** Start Source excerpt **

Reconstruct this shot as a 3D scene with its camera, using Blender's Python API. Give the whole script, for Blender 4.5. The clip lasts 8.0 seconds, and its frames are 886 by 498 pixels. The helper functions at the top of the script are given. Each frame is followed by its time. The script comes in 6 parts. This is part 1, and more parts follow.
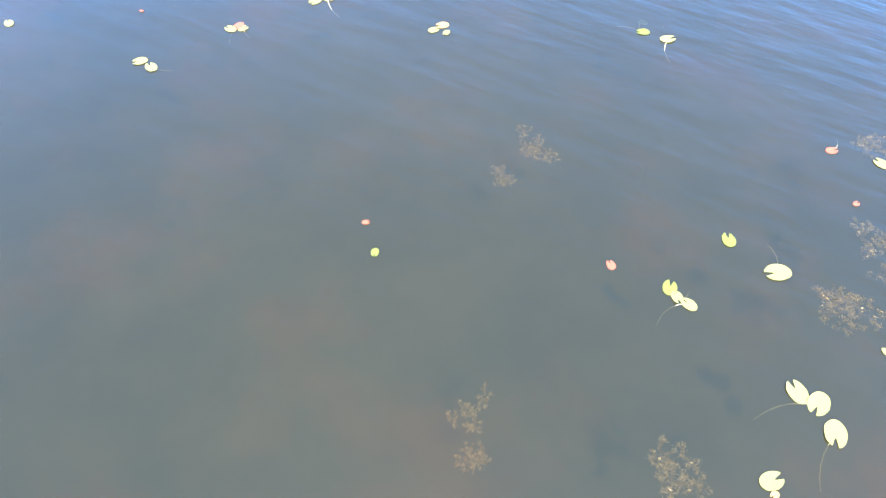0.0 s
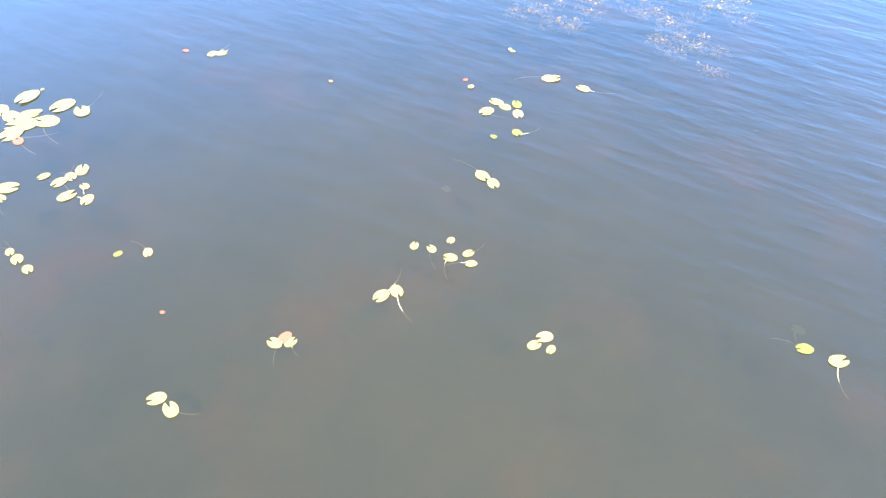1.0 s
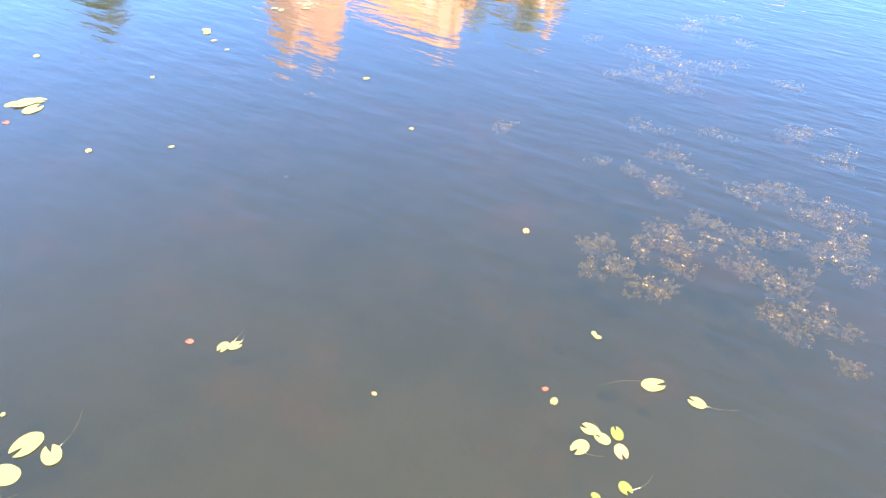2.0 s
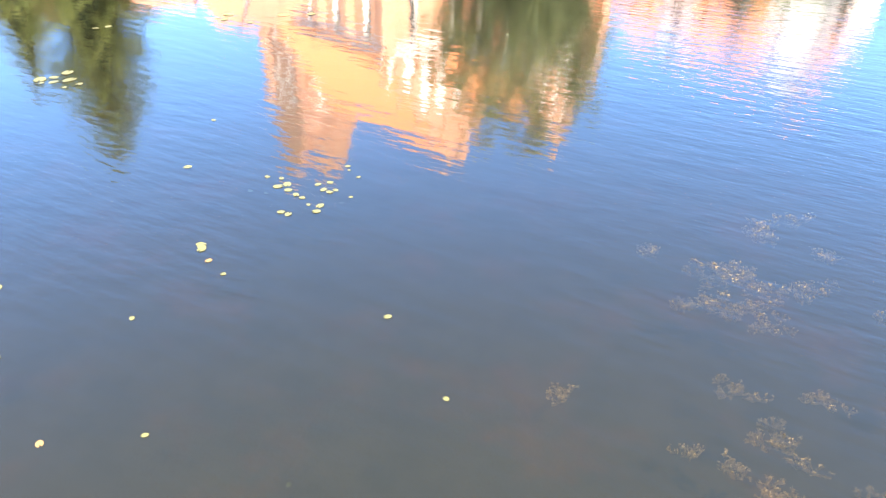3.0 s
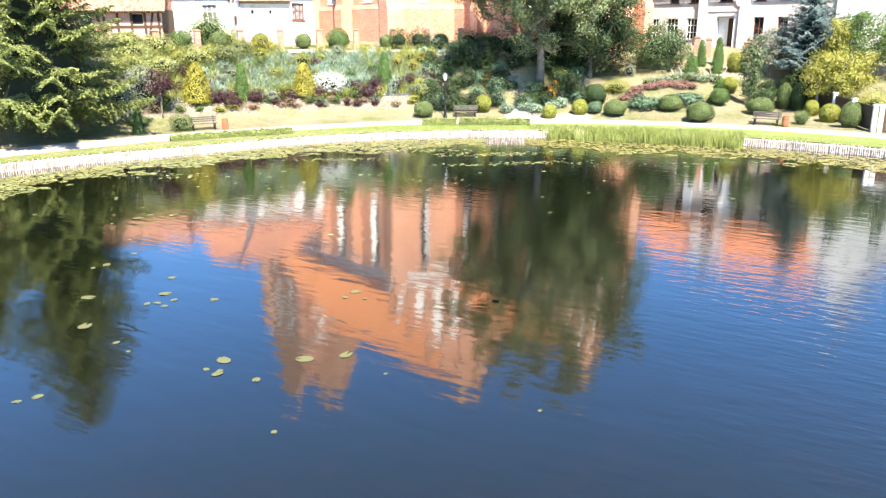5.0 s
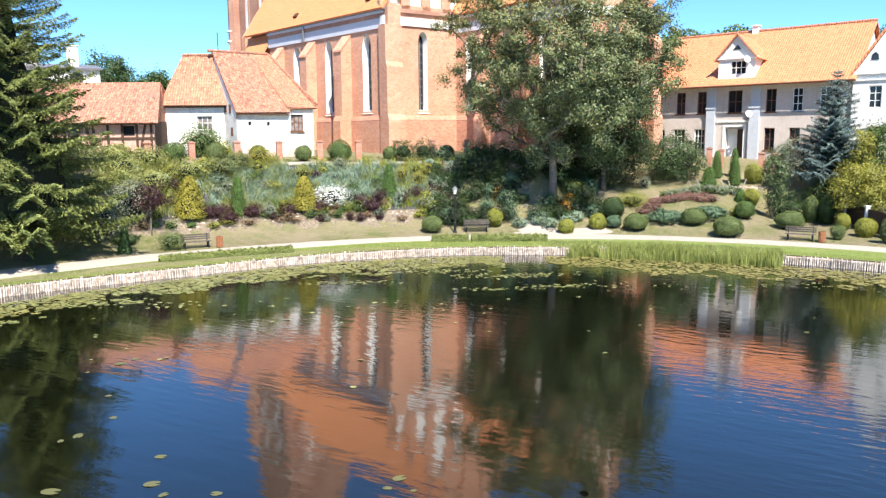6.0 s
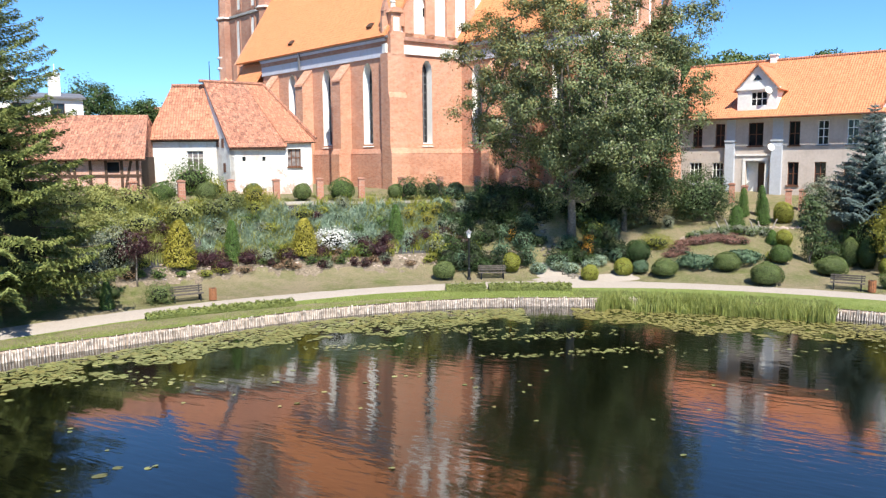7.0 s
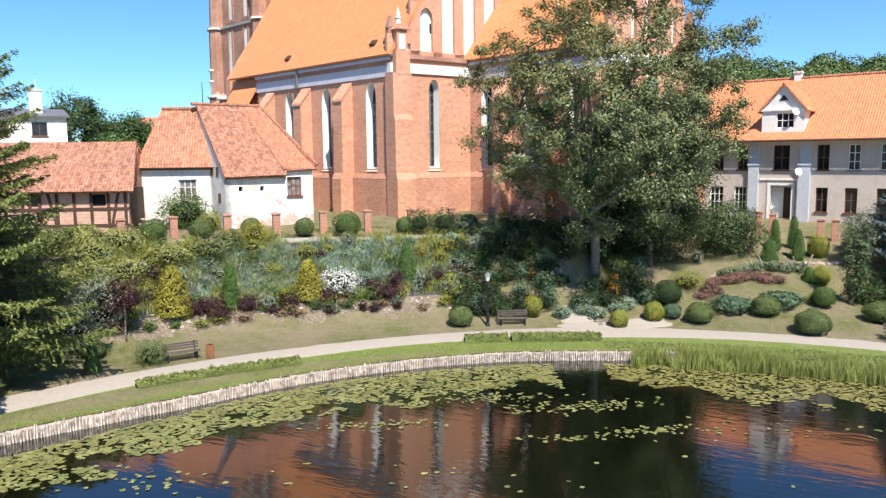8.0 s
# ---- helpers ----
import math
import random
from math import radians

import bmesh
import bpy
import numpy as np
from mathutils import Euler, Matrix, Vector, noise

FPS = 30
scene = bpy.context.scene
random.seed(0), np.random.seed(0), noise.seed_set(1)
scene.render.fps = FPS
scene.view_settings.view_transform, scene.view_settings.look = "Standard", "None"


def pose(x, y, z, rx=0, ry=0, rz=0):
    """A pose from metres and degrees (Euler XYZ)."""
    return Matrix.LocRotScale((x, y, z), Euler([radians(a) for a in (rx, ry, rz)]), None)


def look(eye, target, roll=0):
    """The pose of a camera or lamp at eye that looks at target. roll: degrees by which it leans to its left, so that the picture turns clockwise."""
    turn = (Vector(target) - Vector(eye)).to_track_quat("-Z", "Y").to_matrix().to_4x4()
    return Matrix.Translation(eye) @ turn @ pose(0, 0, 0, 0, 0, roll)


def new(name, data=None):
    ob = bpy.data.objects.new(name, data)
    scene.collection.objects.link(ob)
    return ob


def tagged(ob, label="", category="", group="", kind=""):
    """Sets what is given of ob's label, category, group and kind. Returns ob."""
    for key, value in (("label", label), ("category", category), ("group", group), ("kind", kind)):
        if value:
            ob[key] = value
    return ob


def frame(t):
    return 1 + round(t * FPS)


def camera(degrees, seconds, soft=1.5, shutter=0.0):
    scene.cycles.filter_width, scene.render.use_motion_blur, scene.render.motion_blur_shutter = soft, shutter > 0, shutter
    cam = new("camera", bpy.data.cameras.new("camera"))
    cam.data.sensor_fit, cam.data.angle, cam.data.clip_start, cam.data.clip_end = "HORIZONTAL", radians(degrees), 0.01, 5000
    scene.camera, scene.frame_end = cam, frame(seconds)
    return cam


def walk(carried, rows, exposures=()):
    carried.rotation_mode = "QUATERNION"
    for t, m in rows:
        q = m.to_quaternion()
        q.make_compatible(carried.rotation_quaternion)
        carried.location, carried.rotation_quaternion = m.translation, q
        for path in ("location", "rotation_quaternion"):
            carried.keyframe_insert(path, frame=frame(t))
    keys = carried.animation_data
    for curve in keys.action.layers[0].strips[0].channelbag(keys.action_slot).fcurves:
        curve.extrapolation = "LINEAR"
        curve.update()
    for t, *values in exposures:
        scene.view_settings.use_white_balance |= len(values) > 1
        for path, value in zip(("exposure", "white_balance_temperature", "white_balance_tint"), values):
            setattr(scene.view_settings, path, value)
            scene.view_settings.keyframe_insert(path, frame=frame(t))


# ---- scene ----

** End Source excerpt **

Output a faithful copy of the data, with each picture left out.

Reconstruct this shot as a 3D scene with its camera, using Blender's Python API. Give the whole script, for Blender 4.5. The clip lasts 8.0 seconds, and its frames are 886 by 498 pixels. The helper functions at the top of the script are given. Each frame is followed by its time. The script comes in 6 parts. This is part 1, and more parts follow.
0.0 s
1.0 s
2.0 s
3.0 s
5.0 s
6.0 s
7.0 s
8.0 s
# ---- helpers ----
import math
import random
from math import radians

import bmesh
import bpy
import numpy as np
from mathutils import Euler, Matrix, Vector, noise

FPS = 30
scene = bpy.context.scene
random.seed(0), np.random.seed(0), noise.seed_set(1)
scene.render.fps = FPS
scene.view_settings.view_transform, scene.view_settings.look = "Standard", "None"


def pose(x, y, z, rx=0, ry=0, rz=0):
    """A pose from metres and degrees (Euler XYZ)."""
    return Matrix.LocRotScale((x, y, z), Euler([radians(a) for a in (rx, ry, rz)]), None)


def look(eye, target, roll=0):
    """The pose of a camera or lamp at eye that looks at target. roll: degrees by which it leans to its left, so that the picture turns clockwise."""
    turn = (Vector(target) - Vector(eye)).to_track_quat("-Z", "Y").to_matrix().to_4x4()
    return Matrix.Translation(eye) @ turn @ pose(0, 0, 0, 0, 0, roll)


def new(name, data=None):
    ob = bpy.data.objects.new(name, data)
    scene.collection.objects.link(ob)
    return ob


def tagged(ob, label="", category="", group="", kind=""):
    """Sets what is given of ob's label, category, group and kind. Returns ob."""
    for key, value in (("label", label), ("category", category), ("group", group), ("kind", kind)):
        if value:
            ob[key] = value
    return ob


def frame(t):
    return 1 + round(t * FPS)


def camera(degrees, seconds, soft=1.5, shutter=0.0):
    scene.cycles.filter_width, scene.render.use_motion_blur, scene.render.motion_blur_shutter = soft, shutter > 0, shutter
    cam = new("camera", bpy.data.cameras.new("camera"))
    cam.data.sensor_fit, cam.data.angle, cam.data.clip_start, cam.data.clip_end = "HORIZONTAL", radians(degrees), 0.01, 5000
    scene.camera, scene.frame_end = cam, frame(seconds)
    return cam


def walk(carried, rows, exposures=()):
    carried.rotation_mode = "QUATERNION"
    for t, m in rows:
        q = m.to_quaternion()
        q.make_compatible(carried.rotation_quaternion)
        carried.location, carried.rotation_quaternion = m.translation, q
        for path in ("location", "rotation_quaternion"):
            carried.keyframe_insert(path, frame=frame(t))
    keys = carried.animation_data
    for curve in keys.action.layers[0].strips[0].channelbag(keys.action_slot).fcurves:
        curve.extrapolation = "LINEAR"
        curve.update()
    for t, *values in exposures:
        scene.view_settings.use_white_balance |= len(values) > 1
        for path, value in zip(("exposure", "white_balance_temperature", "white_balance_tint"), values):
            setattr(scene.view_settings, path, value)
            scene.view_settings.keyframe_insert(path, frame=frame(t))


# ---- scene ----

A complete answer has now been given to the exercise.